Earlier this week, Kolkata giants Mohun Bagan’s dreams of glory faded as the club exited from the preliminaries of the Asian Football Confederation Champions League, suffering an unforgiving 6-0 defeat against China’s Shandong Luneng FC. Neither the elimination nor the manner of capitulation caused particular disgruntlement among the Indian players or fans, but the result did highlight China’s lofty footballing potential, originating from both a historical and political context.

Football in China is not a recent phenomenon. In the third century BC during the Han dynasty, cuju, or kick-ball, was a leather ball game between two teams on a marked pitch with goals at two ends. Kicking was a key form of propulsion. Emperor Wu Di was both an aficionado and connoisseur, according to historical accounts.

Cuju might have been rudimentary, but China was the cradle of the earliest forms of football. China’s early settled cities and social hierarchies allowed for a framework wherein spontaneous play became organised and institutionalised. Yet the historical importance of the Chinese for football never translated into much in today’s global game.

For years, football has been a synonym for abject failure in China. Serbian coach Bora Milutinović, a doyen of international football, guided China’s team to the 2002 World Cup, but Lóngzhī Duì ,or Team Dragon, finished bottom of Group C with a goal difference of -9 after matches against Brazil, Turkey and Costa Rica. Chinese clubs also failed to make much of an impact internationally.

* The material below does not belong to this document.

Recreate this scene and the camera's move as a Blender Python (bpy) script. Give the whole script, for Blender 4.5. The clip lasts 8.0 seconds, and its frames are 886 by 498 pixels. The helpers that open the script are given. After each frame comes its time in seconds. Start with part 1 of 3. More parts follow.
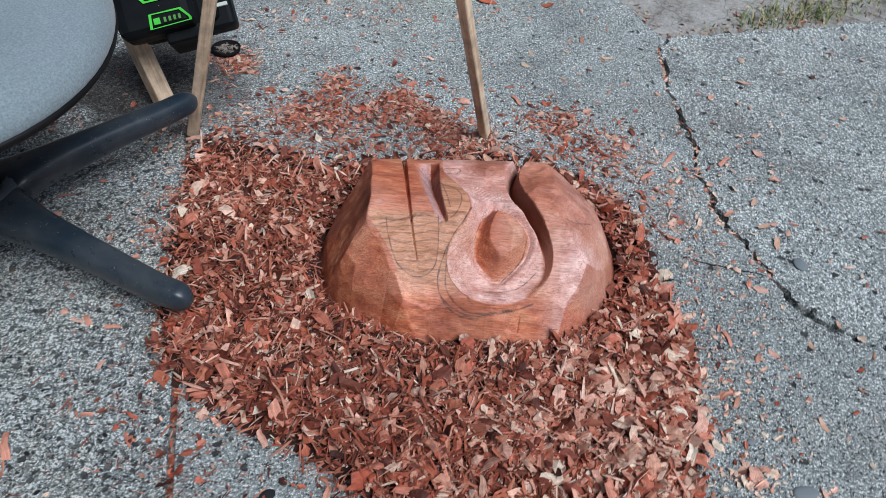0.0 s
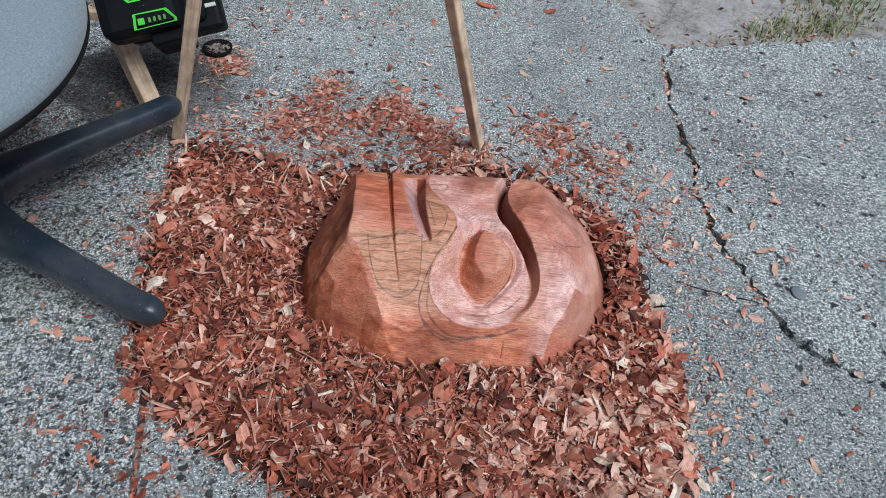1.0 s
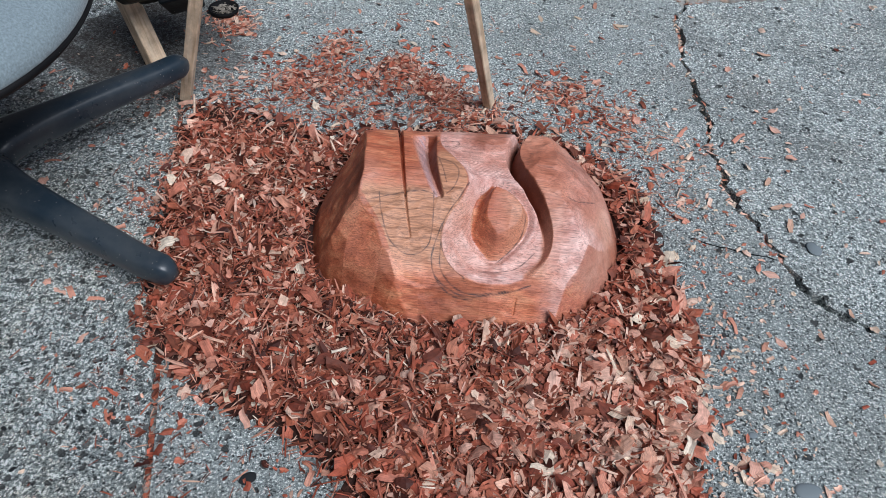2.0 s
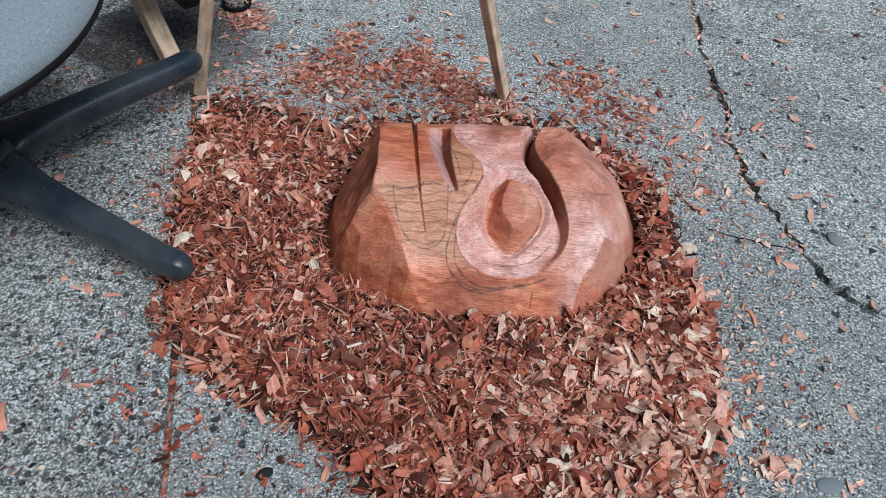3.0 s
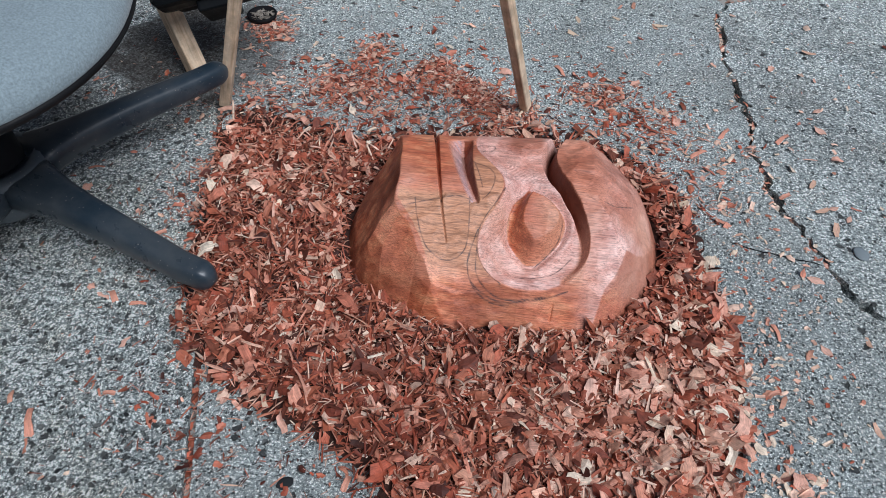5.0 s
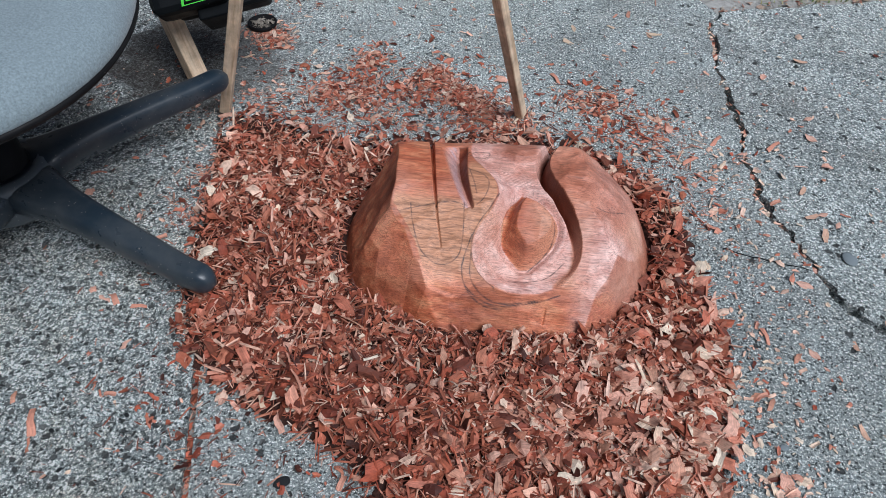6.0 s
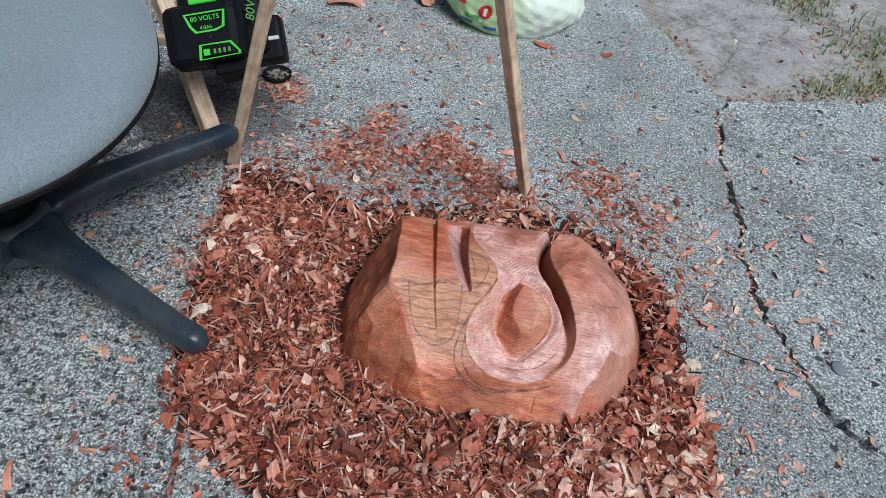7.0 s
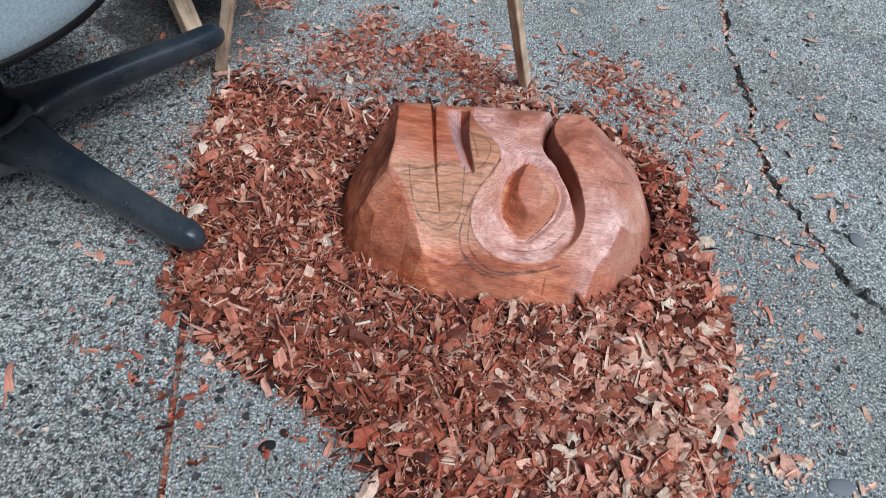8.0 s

Xi Jinping embraces the beautiful game

Then came President Xi Jinping and, with him, an insatiable desire to propel China onto football’s world stage. The president is a self-declared football fan – of the Manchester United inclination. In 1983, he attended a friendly between China and Watford in Shanghai. The London club’s comfortable 5-1 victory must have been traumatic for Xi: in 2011 he proposed a goal-orientated vision for his country. The Chinese president listed three ambitions, all football-related: to qualify for the World Cup, to host international football’s biggest jamboree and, ultimately, to win it.

Those Greek dreams speak of a larger narrative of Chinese nation-building. As an editorial in China’s Southern Metropolis Daily newspaper pointed out:

“Dreams have power, and the constant jarring reality of Chinese football threatens nothing less than the Chinese ability to dream of a more powerful nation.”

Football is a reflection of the president’s profound insecurities that, notwithstanding the republic’s great strides forward, China remains a B-list power, shunned for its many peculiarities and deemed unfit to join an elite club of countries that matter.

For Xi, football is a soft-power tool to mitigate the nagging fear that China’s quest for hegemony might never materialise, but rather fizzle out and be absorbed by the open and integrated global order. Football is required by the Chinese administration to rule with more legitimacy, for increased geopolitical standing and projection of power, according to Xu Guoqi, a Harvard-educated historian at the University of Hong Kong.

Football neatly fits in to the everyman image Xi has been cultivating since he became president in 2012. Yet Xi’s self-proclaimed football love is more than just hoopla.

A rapid resurgence

Chinese club football is improving drastically with Guangzhou Evergrande a prime exponent. They won the Chinese Super League or CSL five consecutive times and rose steadily to become a continental powerhouse, winning the AFC Champions League under Brazilian coach Luiz Felipe Scolari. The Club World Cup was still a step too far as they failed to muster any pugnacity in the semi-finals against FC Barcelona’s triangulated game and Luis Suarez’s goal-poaching instincts.

In the January transfer window, Guangzhou signed Colombian midfielder Jackson Martinez from Atletico Madrid for £31.5 million, 2016’s highest fee. Ramires, Elkeson and Gervinho also completed high-profile moves to inject the CSL with star ethos and quality. At this rate, China will become the biggest non-European league, overtaking the Major League Soccer, with healthy average attendances of 22,000 and a television rights deal package worth £850 million over the next five seasons.

The CSL may form the basis for a stronger national team, together with a grassroots level movement. By 2017, about 20,000 football-themed schools will be opened with the aim of educating and producing more than 100,000 players. They might be part of a future generation of Chinese star players. Mohun Bagan and the rest of the football world may want to take note: China’s footballing power is not to be taken lightly.